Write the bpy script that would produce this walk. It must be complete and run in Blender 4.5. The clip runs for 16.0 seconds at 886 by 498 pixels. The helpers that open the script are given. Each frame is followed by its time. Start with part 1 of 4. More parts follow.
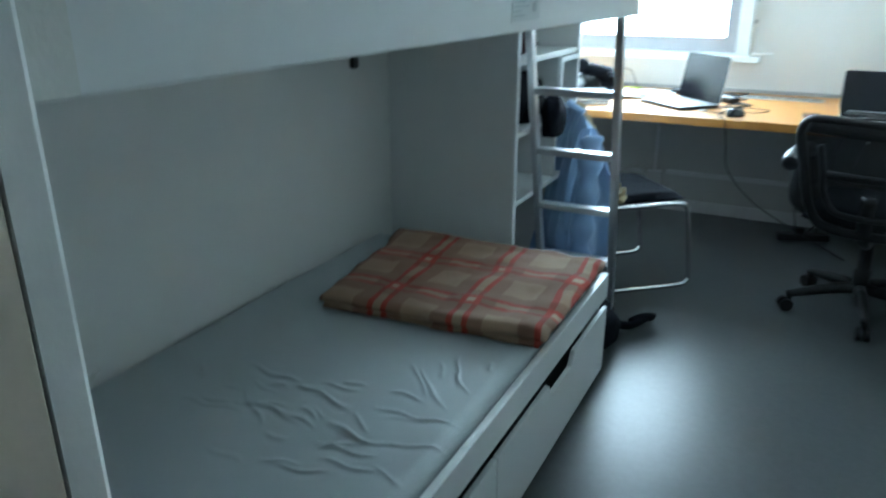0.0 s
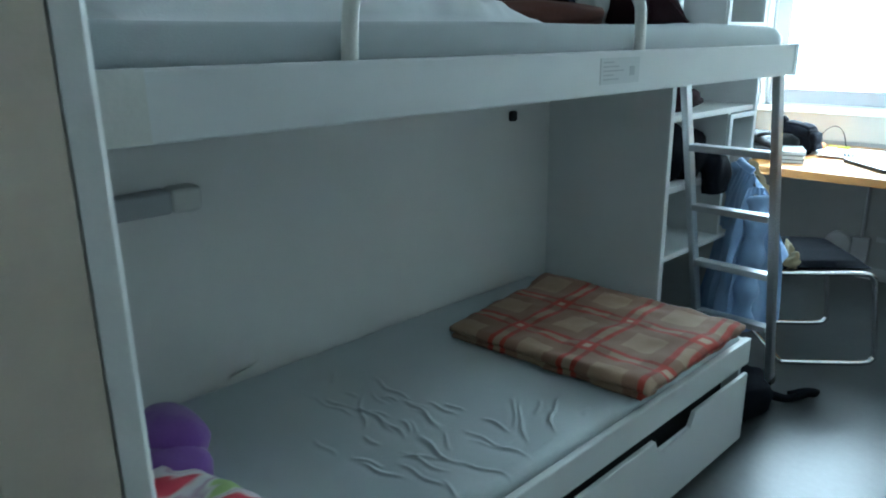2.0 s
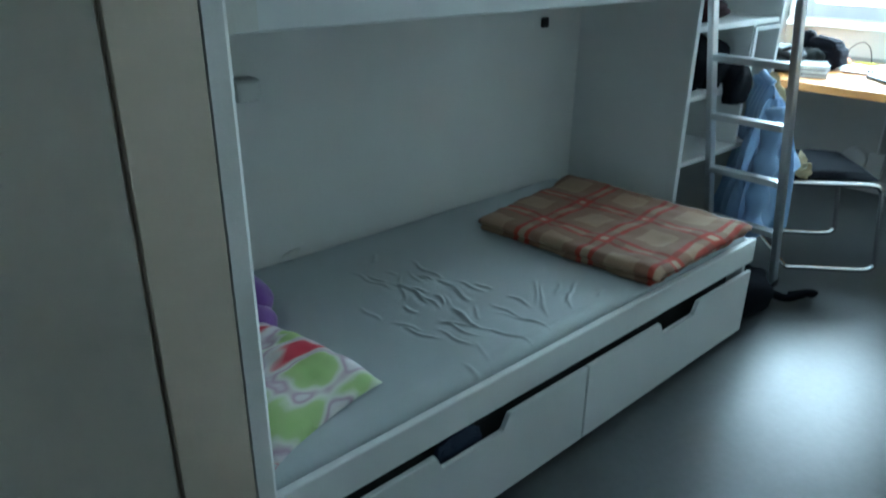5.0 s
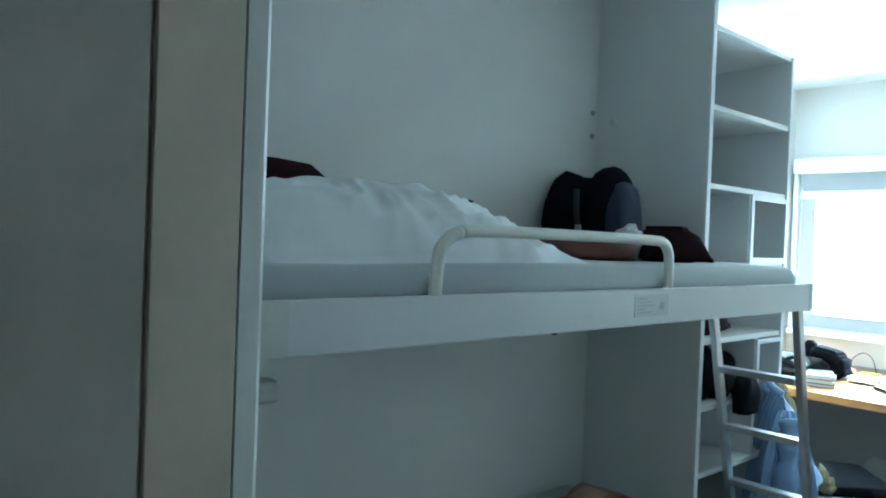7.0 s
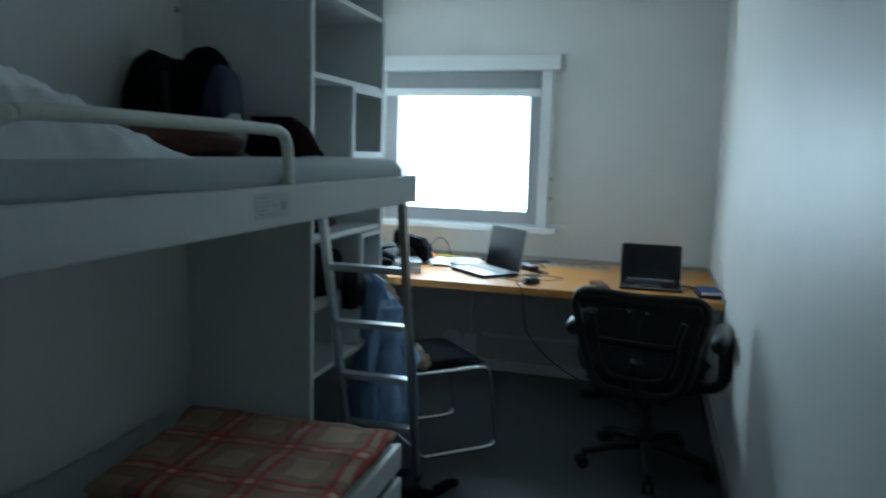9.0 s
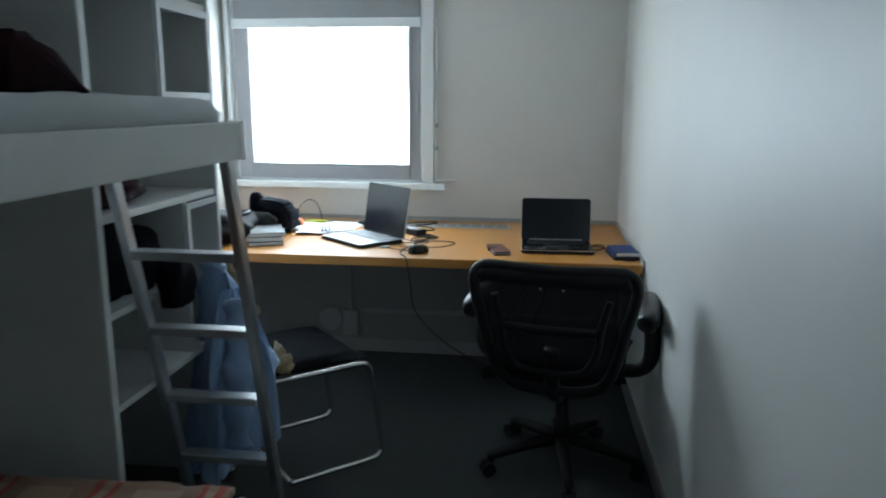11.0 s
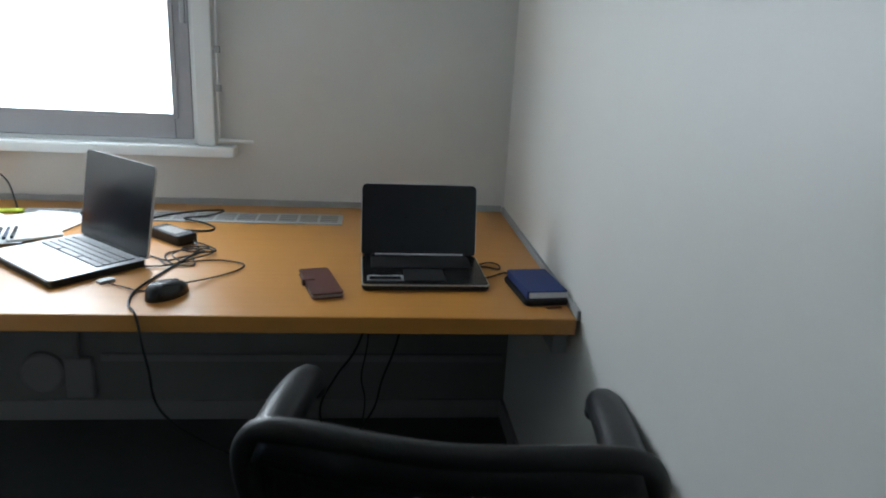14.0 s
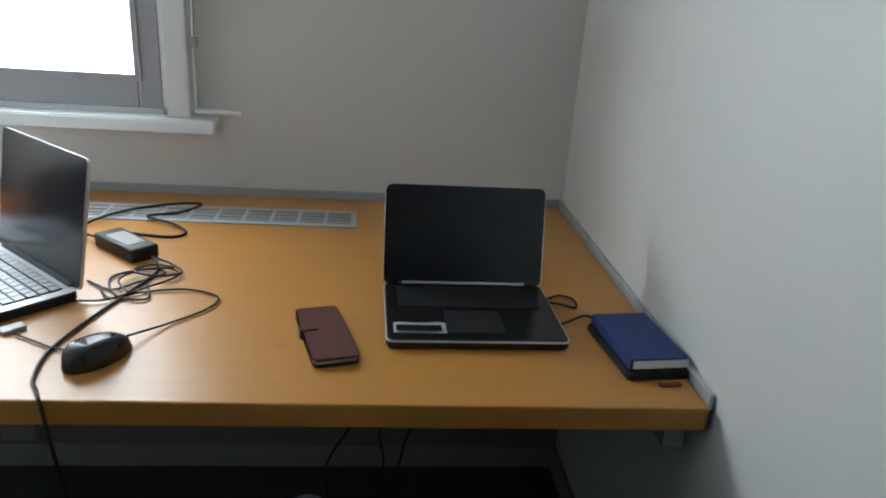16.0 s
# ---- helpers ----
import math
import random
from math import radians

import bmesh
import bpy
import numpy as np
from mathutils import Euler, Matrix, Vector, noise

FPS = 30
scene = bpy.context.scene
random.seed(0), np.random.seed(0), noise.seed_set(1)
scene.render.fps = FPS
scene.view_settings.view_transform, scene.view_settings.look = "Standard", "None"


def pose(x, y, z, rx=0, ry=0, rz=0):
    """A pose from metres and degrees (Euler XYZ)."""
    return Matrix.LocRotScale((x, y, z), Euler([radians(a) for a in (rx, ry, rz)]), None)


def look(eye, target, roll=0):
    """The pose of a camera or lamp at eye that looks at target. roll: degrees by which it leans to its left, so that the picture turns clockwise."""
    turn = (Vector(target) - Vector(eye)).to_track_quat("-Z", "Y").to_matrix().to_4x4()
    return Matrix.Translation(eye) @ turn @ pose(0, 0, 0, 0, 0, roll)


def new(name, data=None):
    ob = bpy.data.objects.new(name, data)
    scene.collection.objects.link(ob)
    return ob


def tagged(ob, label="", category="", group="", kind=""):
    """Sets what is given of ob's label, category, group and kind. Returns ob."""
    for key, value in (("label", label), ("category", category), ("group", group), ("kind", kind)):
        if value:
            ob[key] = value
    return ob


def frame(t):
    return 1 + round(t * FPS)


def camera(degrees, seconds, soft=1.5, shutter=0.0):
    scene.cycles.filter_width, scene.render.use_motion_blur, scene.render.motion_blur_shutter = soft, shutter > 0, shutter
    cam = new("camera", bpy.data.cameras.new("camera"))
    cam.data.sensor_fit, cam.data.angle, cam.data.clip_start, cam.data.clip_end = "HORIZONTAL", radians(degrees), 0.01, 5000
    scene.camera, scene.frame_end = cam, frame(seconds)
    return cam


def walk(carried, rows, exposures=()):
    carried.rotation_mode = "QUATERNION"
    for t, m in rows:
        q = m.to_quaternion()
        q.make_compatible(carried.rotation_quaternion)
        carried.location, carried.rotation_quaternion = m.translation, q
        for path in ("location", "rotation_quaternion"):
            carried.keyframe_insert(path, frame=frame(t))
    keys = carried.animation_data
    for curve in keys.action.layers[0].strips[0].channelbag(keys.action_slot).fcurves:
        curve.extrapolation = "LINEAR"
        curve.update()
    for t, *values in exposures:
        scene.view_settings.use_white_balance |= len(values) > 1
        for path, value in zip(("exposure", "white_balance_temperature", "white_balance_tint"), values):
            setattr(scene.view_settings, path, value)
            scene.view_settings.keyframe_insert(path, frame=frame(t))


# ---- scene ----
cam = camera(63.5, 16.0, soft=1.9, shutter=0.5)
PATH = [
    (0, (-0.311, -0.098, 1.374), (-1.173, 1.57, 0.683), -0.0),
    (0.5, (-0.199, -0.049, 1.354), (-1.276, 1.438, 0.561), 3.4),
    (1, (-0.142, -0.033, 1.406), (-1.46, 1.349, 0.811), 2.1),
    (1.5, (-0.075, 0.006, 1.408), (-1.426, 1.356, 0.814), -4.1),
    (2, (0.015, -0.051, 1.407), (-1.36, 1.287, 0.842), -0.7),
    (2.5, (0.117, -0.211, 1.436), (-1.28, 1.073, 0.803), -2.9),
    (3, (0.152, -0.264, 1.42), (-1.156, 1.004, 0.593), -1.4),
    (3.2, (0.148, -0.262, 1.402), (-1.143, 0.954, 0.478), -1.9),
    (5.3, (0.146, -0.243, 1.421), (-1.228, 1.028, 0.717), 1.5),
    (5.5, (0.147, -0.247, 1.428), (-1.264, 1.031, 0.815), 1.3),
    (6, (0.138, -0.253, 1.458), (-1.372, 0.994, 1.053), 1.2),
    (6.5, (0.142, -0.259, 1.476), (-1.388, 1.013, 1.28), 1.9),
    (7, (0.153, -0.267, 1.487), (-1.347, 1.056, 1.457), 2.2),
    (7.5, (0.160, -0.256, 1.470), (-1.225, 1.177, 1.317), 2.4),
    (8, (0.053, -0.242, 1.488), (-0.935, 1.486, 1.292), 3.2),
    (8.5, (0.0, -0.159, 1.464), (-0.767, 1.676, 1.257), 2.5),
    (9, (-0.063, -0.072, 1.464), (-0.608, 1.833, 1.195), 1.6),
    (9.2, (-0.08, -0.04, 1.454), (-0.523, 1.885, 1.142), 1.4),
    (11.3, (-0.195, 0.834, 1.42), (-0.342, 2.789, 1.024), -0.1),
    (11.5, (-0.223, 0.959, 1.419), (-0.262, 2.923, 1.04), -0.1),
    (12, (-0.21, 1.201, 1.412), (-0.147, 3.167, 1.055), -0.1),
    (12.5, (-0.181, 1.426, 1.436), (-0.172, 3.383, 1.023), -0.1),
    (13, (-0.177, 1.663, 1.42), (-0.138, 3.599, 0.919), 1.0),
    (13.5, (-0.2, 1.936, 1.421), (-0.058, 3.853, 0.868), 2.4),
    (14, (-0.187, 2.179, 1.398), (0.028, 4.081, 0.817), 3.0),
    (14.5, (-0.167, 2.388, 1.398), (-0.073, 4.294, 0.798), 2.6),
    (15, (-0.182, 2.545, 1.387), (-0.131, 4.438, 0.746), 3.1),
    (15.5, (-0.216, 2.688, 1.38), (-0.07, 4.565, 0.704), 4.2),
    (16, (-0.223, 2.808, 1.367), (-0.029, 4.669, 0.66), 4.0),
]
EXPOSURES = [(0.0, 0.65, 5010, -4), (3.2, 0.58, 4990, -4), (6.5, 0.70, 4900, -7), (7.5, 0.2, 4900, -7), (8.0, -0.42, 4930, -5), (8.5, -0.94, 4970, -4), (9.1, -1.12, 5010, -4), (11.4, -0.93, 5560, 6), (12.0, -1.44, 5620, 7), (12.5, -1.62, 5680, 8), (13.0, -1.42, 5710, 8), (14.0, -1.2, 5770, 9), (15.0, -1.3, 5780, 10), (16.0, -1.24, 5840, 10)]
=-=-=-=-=
## Goal
Except for the pictures, print the data above exactly.

## Result of the task
Write the bpy script that would produce this walk. It must be complete and run in Blender 4.5. The clip runs for 16.0 seconds at 886 by 498 pixels. The helpers that open the script are given. Each frame is followed by its time. Start with part 1 of 4. More parts follow.
0.0 s
2.0 s
5.0 s
7.0 s
9.0 s
11.0 s
14.0 s
16.0 s
# ---- helpers ----
import math
import random
from math import radians

import bmesh
import bpy
import numpy as np
from mathutils import Euler, Matrix, Vector, noise

FPS = 30
scene = bpy.context.scene
random.seed(0), np.random.seed(0), noise.seed_set(1)
scene.render.fps = FPS
scene.view_settings.view_transform, scene.view_settings.look = "Standard", "None"


def pose(x, y, z, rx=0, ry=0, rz=0):
    """A pose from metres and degrees (Euler XYZ)."""
    return Matrix.LocRotScale((x, y, z), Euler([radians(a) for a in (rx, ry, rz)]), None)


def look(eye, target, roll=0):
    """The pose of a camera or lamp at eye that looks at target. roll: degrees by which it leans to its left, so that the picture turns clockwise."""
    turn = (Vector(target) - Vector(eye)).to_track_quat("-Z", "Y").to_matrix().to_4x4()
    return Matrix.Translation(eye) @ turn @ pose(0, 0, 0, 0, 0, roll)


def new(name, data=None):
    ob = bpy.data.objects.new(name, data)
    scene.collection.objects.link(ob)
    return ob


def tagged(ob, label="", category="", group="", kind=""):
    """Sets what is given of ob's label, category, group and kind. Returns ob."""
    for key, value in (("label", label), ("category", category), ("group", group), ("kind", kind)):
        if value:
            ob[key] = value
    return ob


def frame(t):
    return 1 + round(t * FPS)


def camera(degrees, seconds, soft=1.5, shutter=0.0):
    scene.cycles.filter_width, scene.render.use_motion_blur, scene.render.motion_blur_shutter = soft, shutter > 0, shutter
    cam = new("camera", bpy.data.cameras.new("camera"))
    cam.data.sensor_fit, cam.data.angle, cam.data.clip_start, cam.data.clip_end = "HORIZONTAL", radians(degrees), 0.01, 5000
    scene.camera, scene.frame_end = cam, frame(seconds)
    return cam


def walk(carried, rows, exposures=()):
    carried.rotation_mode = "QUATERNION"
    for t, m in rows:
        q = m.to_quaternion()
        q.make_compatible(carried.rotation_quaternion)
        carried.location, carried.rotation_quaternion = m.translation, q
        for path in ("location", "rotation_quaternion"):
            carried.keyframe_insert(path, frame=frame(t))
    keys = carried.animation_data
    for curve in keys.action.layers[0].strips[0].channelbag(keys.action_slot).fcurves:
        curve.extrapolation = "LINEAR"
        curve.update()
    for t, *values in exposures:
        scene.view_settings.use_white_balance |= len(values) > 1
        for path, value in zip(("exposure", "white_balance_temperature", "white_balance_tint"), values):
            setattr(scene.view_settings, path, value)
            scene.view_settings.keyframe_insert(path, frame=frame(t))


# ---- scene ----
cam = camera(63.5, 16.0, soft=1.9, shutter=0.5)
PATH = [
    (0, (-0.311, -0.098, 1.374), (-1.173, 1.57, 0.683), -0.0),
    (0.5, (-0.199, -0.049, 1.354), (-1.276, 1.438, 0.561), 3.4),
    (1, (-0.142, -0.033, 1.406), (-1.46, 1.349, 0.811), 2.1),
    (1.5, (-0.075, 0.006, 1.408), (-1.426, 1.356, 0.814), -4.1),
    (2, (0.015, -0.051, 1.407), (-1.36, 1.287, 0.842), -0.7),
    (2.5, (0.117, -0.211, 1.436), (-1.28, 1.073, 0.803), -2.9),
    (3, (0.152, -0.264, 1.42), (-1.156, 1.004, 0.593), -1.4),
    (3.2, (0.148, -0.262, 1.402), (-1.143, 0.954, 0.478), -1.9),
    (5.3, (0.146, -0.243, 1.421), (-1.228, 1.028, 0.717), 1.5),
    (5.5, (0.147, -0.247, 1.428), (-1.264, 1.031, 0.815), 1.3),
    (6, (0.138, -0.253, 1.458), (-1.372, 0.994, 1.053), 1.2),
    (6.5, (0.142, -0.259, 1.476), (-1.388, 1.013, 1.28), 1.9),
    (7, (0.153, -0.267, 1.487), (-1.347, 1.056, 1.457), 2.2),
    (7.5, (0.160, -0.256, 1.470), (-1.225, 1.177, 1.317), 2.4),
    (8, (0.053, -0.242, 1.488), (-0.935, 1.486, 1.292), 3.2),
    (8.5, (0.0, -0.159, 1.464), (-0.767, 1.676, 1.257), 2.5),
    (9, (-0.063, -0.072, 1.464), (-0.608, 1.833, 1.195), 1.6),
    (9.2, (-0.08, -0.04, 1.454), (-0.523, 1.885, 1.142), 1.4),
    (11.3, (-0.195, 0.834, 1.42), (-0.342, 2.789, 1.024), -0.1),
    (11.5, (-0.223, 0.959, 1.419), (-0.262, 2.923, 1.04), -0.1),
    (12, (-0.21, 1.201, 1.412), (-0.147, 3.167, 1.055), -0.1),
    (12.5, (-0.181, 1.426, 1.436), (-0.172, 3.383, 1.023), -0.1),
    (13, (-0.177, 1.663, 1.42), (-0.138, 3.599, 0.919), 1.0),
    (13.5, (-0.2, 1.936, 1.421), (-0.058, 3.853, 0.868), 2.4),
    (14, (-0.187, 2.179, 1.398), (0.028, 4.081, 0.817), 3.0),
    (14.5, (-0.167, 2.388, 1.398), (-0.073, 4.294, 0.798), 2.6),
    (15, (-0.182, 2.545, 1.387), (-0.131, 4.438, 0.746), 3.1),
    (15.5, (-0.216, 2.688, 1.38), (-0.07, 4.565, 0.704), 4.2),
    (16, (-0.223, 2.808, 1.367), (-0.029, 4.669, 0.66), 4.0),
]
EXPOSURES = [(0.0, 0.65, 5010, -4), (3.2, 0.58, 4990, -4), (6.5, 0.70, 4900, -7), (7.5, 0.2, 4900, -7), (8.0, -0.42, 4930, -5), (8.5, -0.94, 4970, -4), (9.1, -1.12, 5010, -4), (11.4, -0.93, 5560, 6), (12.0, -1.44, 5620, 7), (12.5, -1.62, 5680, 8), (13.0, -1.42, 5710, 8), (14.0, -1.2, 5770, 9), (15.0, -1.3, 5780, 10), (16.0, -1.24, 5840, 10)]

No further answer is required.